People in this country who have followed the arc of Clark’s coaching career sometimes overlook what he accomplished on the fields of Europe first. Twenty years of goalkeeping in his native Scotland included 17 seasons at Aberdeen, with whom he won a Scottish Cup, a Scottish League Cup and a Scottish League championship. He also took part in three World Cup campaigns, landing a spot on the Scotland squad that made the 1978 finals in Argentina.
U.S. authorities leaped into soccer in 1967, buoyed by domestic reception to the previous year’s World Cup in England. The fledgling United Soccer Association imported the entire Aberdeen roster during its summer offseason and planted it in the nation’s capital of Washington as the Whips. Clark followed as their keeper.
“We played a nine-week schedule; we played the final in the Coliseum in Los Angeles against an English team (Wolverhampton Wanderers), and that was a pretty good game,” Clark recalled of the Whips’ 6-5 overtime loss. “We were asked to come back in 1972 to play a series of games against Wolverhampton. We played in L.A., we played in San Francisco, we played a game in Seattle and in Vancouver, all against Wolverhampton. When we were in Seattle, an old Scottish lad, Bill Logie, asked my assistant if he had anyone involved in coaching who would be interested in coming back the next year to do some coaching with local youths.
“I’d done my A license all my life; I was a physical education teacher. I was always into coaching. So I came back in 1973 to the Seattle area for four weeks; the next year, I came back in the offseason to Portland (Ore.) and did the same. That got me into looking into America.”
Clark credits Hubert Vogelsinger, an Austrian who established one of the first youth soccer camp programs in the U.S. in 1965, with directing him toward college coaching. Princeton had an opening — they would eventually hire an alumnus, future U.S. national team coach Bob Bradley — but the school was so impressed with Clark that it offered to be a reference should he pursue another college vacancy.
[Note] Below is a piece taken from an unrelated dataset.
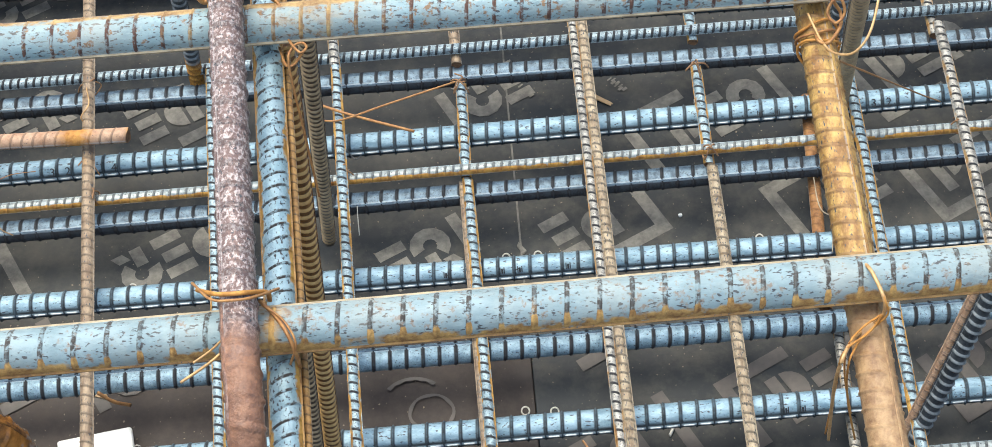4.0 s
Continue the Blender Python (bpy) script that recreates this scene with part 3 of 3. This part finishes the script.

Princeton’s loss became Dartmouth’s gain in 1985. The rest is history: eight seasons with the Big Green, two years with the New Zealand national program, followed by a return to American college coaching at Stanford and Notre Dame. The 1998 NCAA final with the Cardinal. The national title with the Fighting Irish in 2013. A 369-156-80 career record.
Throughout, Clark emphasized the soccer program as family. Bette regularly welcomed players into the Clark home for pre-match breakfasts.
“The running joke is she’s always picked the teams, she’s been so involved in it,” Jamie Clark noted.
All three Clark children — Tommy and Jennifer as well as Jamie — played the game well and would make it part of their adult lives. Many past players have become fast family friends.
That extended family now includes coaches at all levels of the game. Clark provided the seed that got them started.
“You’d look at Bobby and say, ‘I want to be him; I want to do that,’ ” said Georgetown coach Brian Wiese, a Dartmouth graduate who tended net for Clark’s final three seasons in Hanover and who later assisted Clark at Stanford. “I wanted to be around that kind of environment that he’s made. It’s one of those things that’s affected me so much. That was something I always longed to be a part of.”
It’s tempting, and ridiculously easy, to anoint Chad Riley as Clark’s potential successor in South Bend. Check off the boxes: Notre Dame grad. Former Fighting Irish player for Clark. Former assistant coach with Clark. Successful five-year head coach at Dartmouth, holding the position endowed in Clark’s name.
In the decade-plus since his 2004 graduation, as he has grown from one of Clark’s coaching seeds into a capable tree of his own, Riley has taken comfort in knowing his mentor was still at Notre Dame’s helm. Clark’s retirement changed that dynamic.
“The hard thing for a place like Notre Dame, like Dartmouth, is its strong tradition and alumni base,” Riley said on Tuesday. “The thing about Notre Dame is it will always want to be the best. That’s the lens through which they’ll see it, knowing and realizing what a special leader, coach and teacher they’ve had for 17 years. It’ll probably be a challenge; I’m glad I’m not in charge of the search.
“It’s one of those things that hit me harder than I thought when he did step down. I’ve always told people that I was fortunate that, for these past 15 years, my coach was still at my school. I don’t think I’ve got my head around it.”
And yet, Jamie Clark pointed out, there’s something to be said about Notre Dame reaching past his father, selecting a sapling from someone else’s coaching forest.
“Most coaches leave for another job or get fired; in those situations, you’re replacing for a different timeline, and there are different feelings behind the movement,” the Hanover High graduate and seventh-year University of Washington men’s soccer coach said. “For this one, I think replacing him with someone from his coaching tree would be good, but it would be very different. It’s hard to replicate, and it’s sometimes better, as hard as it is, to go in a brand new direction. Replicating with second-best, that doesn’t feel right.
“I wouldn’t say anyone on his tree is second-best; he’s a unique man. But no one will do it quite the same way.”
Bobby Clark is leaving soccer, but soccer will never leave Bobby Clark.
Clark said Scotland will probably be the base; Bette and he have a home in Lossiemouth, a town of 7,000 beside the North Sea, 60 miles northwest of Aberdeen. All three children remain here: Jamie in Seattle, Tommy in the Upper Valley and Jen in suburban Los Angeles, where she coaches women’s soccer at Claremont-Mudd-Scripps College. The Clarks have seven grandchildren to chase. They won’t be strangers.
Clark desires to teach the game still. It could be youth. It could be graduate school adults. It doesn’t matter. But it will no longer be a job. It was always a classroom, a place to plant seeds and help them grow.
“The game is the teacher,” Clark said. “To some extent it is about winning and losing, but a lot about how you handle the situation. Your attitude toward everything is most important.
“It teaches me every day now. I’m very passionate about it, and it’s about how you handle that passion.”